What about overtraining and leaving your fight in the gym, especially with an eight week camp under your belt?

“We’ve been monitoring to make sure that doesn’t become an issue,” said Swick, and luckily for him, training and preparing for the fight have been the only things he’s had to deal with, which is surprising since he is returning to fight in Texas for the first time since 1998.

“I haven’t been bombarded too bad about it,” he said. “A lot of people bought tickets and my mom has been my little spokesperson for Houston so she’s dealing with everything. All my friends and family go through her – she’s putting out bulletins and where everybody’s meeting for the weigh-ins and stuff like that.
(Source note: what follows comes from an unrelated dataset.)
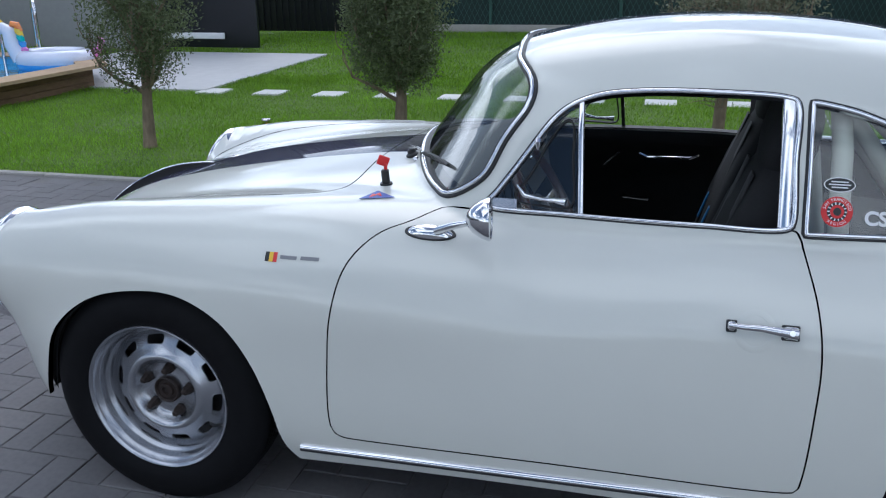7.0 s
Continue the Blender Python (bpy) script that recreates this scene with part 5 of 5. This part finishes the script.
part("stay", bm, RUBBER, plate)

# Chrome script stands as slanted bars.
for k in range(8):
    y = -0.085 + 0.027 * k
    p, n = spot("top", 1.841 - 0.3 * y * y, y)
    bm = bmesh.new()
    m = facing(p + n * 0.001, n, (0, 1, 0.06))
    box(bm, (0.018, 0.0025, 0.003), m @ pose(0.002, -0.005, 0.002, 0, 0, 0), 0.001)
    box(bm, (0.018, 0.0025, 0.003), m @ pose(0.004, 0.005 if k < 7 else 0.014, 0.002, 0, 0, 0), 0.001)
    box(bm, (0.003, 0.011 if k < 7 else 0.022, 0.003), m @ pose(-0.004, 0, 0.002, 0, 0, -12), 0.001)
    part("badge_bar", bm, CHROME, car, "bright metal badge bar", sharp=60)

# Plate lamp, tow eye, exhaust.
p, n = spot("back", -0.012, 0.335)
m = facing(p, n, (0, 1, 0))
bm = bmesh.new()
box(bm, (0.058, 0.050, 0.034), m @ pose(0, 0, 0.014), 0.012, 3)
part("reverse_lamp_body", bm, CHROME, car, "chrome reversing lamp")
bm = bmesh.new()
box(bm, (0.050, 0.042, 0.012), m @ pose(0, 0, 0.031), 0.006, 3)
part("reverse_lamp_lens", bm, CLEAR_LENS, car, "clear ribbed lens")
bm = bmesh.new()
box(bm, (0.060, 0.006, 0.036), m @ pose(0, 0.034, 0.016), 0.002)
part("reverse_lamp_hood", bm, CHROME, car)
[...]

She’s my Team Swick representative (Laughs).”

Plus, given his unofficial role as UFC spokesman ever since ‘The Ultimate Fighter’ aired in 2005, Swick is more than ready for the media blitz that will hit him in Houston next week.

“I’m used to dealing with 50 things at one time,” he chuckles. “I’m not really comfortable unless I’m doing all these things at once, so it doesn’t really bother me. I lead a really busy life and I’m a multitasker, so it’s not a big deal. As far as the media is concerned, I think it (his past history dealing with the press) is gonna be very beneficial. Being on the Ultimate Fighter, since it was a TV show, we had to do a lot more media than normal fighters that are just coming into the UFC for their first fight. So right from the start we just got bombarded. It gave us a lot of experience with the media and I’ve just pursued it above and beyond everyone else because I know it’s hugely important for your career to be in front of the media, do the interviews, give back to the fans, and stuff like that.”

When it comes down to it though, Mike Swick is a fighter, and at 27, he’s approaching his prime and preparing for his assault on the elite of the division. So drawing the line between life as a fighter and life as a celebrity is no problem for him. He knows where his heart is.

“The competition aspect and the fighting is my true passion,” he said. “That’s what gets me up every morning. Of course the publicity and extracurricular activities are great and fun, but that’s not my passion. My passion is to be the best in the world. I’m very competitive, I love to train, I love to fight, and I won’t lose focus of that because without winning fights, everything else isn’t gonna be there.”